▶ _Stored rows_:
--------

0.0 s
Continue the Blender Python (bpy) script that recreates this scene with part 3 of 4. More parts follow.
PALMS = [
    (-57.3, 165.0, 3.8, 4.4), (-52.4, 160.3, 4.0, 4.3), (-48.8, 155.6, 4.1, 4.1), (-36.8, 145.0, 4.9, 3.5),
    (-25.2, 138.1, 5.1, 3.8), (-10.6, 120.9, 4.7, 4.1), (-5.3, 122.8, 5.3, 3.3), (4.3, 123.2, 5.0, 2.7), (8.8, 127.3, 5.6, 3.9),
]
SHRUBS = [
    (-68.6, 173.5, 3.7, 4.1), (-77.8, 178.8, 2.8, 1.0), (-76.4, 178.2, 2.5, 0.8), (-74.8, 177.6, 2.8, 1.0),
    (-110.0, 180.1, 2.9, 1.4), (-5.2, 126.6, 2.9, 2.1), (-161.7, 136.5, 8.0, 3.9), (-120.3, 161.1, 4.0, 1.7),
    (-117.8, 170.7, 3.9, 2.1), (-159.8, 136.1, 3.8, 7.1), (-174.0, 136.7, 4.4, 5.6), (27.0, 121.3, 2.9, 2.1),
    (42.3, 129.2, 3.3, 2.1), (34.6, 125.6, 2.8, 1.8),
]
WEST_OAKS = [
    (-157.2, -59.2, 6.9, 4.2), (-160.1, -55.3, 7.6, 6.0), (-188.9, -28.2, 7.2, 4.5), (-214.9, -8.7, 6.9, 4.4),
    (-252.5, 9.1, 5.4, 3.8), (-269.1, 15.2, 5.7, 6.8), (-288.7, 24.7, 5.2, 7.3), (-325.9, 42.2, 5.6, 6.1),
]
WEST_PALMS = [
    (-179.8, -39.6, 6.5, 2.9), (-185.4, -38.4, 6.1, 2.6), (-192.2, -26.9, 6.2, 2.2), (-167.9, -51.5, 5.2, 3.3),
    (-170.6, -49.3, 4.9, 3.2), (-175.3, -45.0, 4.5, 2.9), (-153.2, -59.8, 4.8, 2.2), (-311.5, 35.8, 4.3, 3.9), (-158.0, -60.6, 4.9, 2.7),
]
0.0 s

--------

Repeat the records above in full, character for character.

0.0 s
Continue the Blender Python (bpy) script that recreates this scene with part 3 of 4. More parts follow.
PALMS = [
    (-57.3, 165.0, 3.8, 4.4), (-52.4, 160.3, 4.0, 4.3), (-48.8, 155.6, 4.1, 4.1), (-36.8, 145.0, 4.9, 3.5),
    (-25.2, 138.1, 5.1, 3.8), (-10.6, 120.9, 4.7, 4.1), (-5.3, 122.8, 5.3, 3.3), (4.3, 123.2, 5.0, 2.7), (8.8, 127.3, 5.6, 3.9),
]
SHRUBS = [
    (-68.6, 173.5, 3.7, 4.1), (-77.8, 178.8, 2.8, 1.0), (-76.4, 178.2, 2.5, 0.8), (-74.8, 177.6, 2.8, 1.0),
    (-110.0, 180.1, 2.9, 1.4), (-5.2, 126.6, 2.9, 2.1), (-161.7, 136.5, 8.0, 3.9), (-120.3, 161.1, 4.0, 1.7),
    (-117.8, 170.7, 3.9, 2.1), (-159.8, 136.1, 3.8, 7.1), (-174.0, 136.7, 4.4, 5.6), (27.0, 121.3, 2.9, 2.1),
    (42.3, 129.2, 3.3, 2.1), (34.6, 125.6, 2.8, 1.8),
]
WEST_OAKS = [
    (-157.2, -59.2, 6.9, 4.2), (-160.1, -55.3, 7.6, 6.0), (-188.9, -28.2, 7.2, 4.5), (-214.9, -8.7, 6.9, 4.4),
    (-252.5, 9.1, 5.4, 3.8), (-269.1, 15.2, 5.7, 6.8), (-288.7, 24.7, 5.2, 7.3), (-325.9, 42.2, 5.6, 6.1),
]
WEST_PALMS = [
    (-179.8, -39.6, 6.5, 2.9), (-185.4, -38.4, 6.1, 2.6), (-192.2, -26.9, 6.2, 2.2), (-167.9, -51.5, 5.2, 3.3),
    (-170.6, -49.3, 4.9, 3.2), (-175.3, -45.0, 4.5, 2.9), (-153.2, -59.8, 4.8, 2.2), (-311.5, 35.8, 4.3, 3.9), (-158.0, -60.6, 4.9, 2.7),
]
0.0 s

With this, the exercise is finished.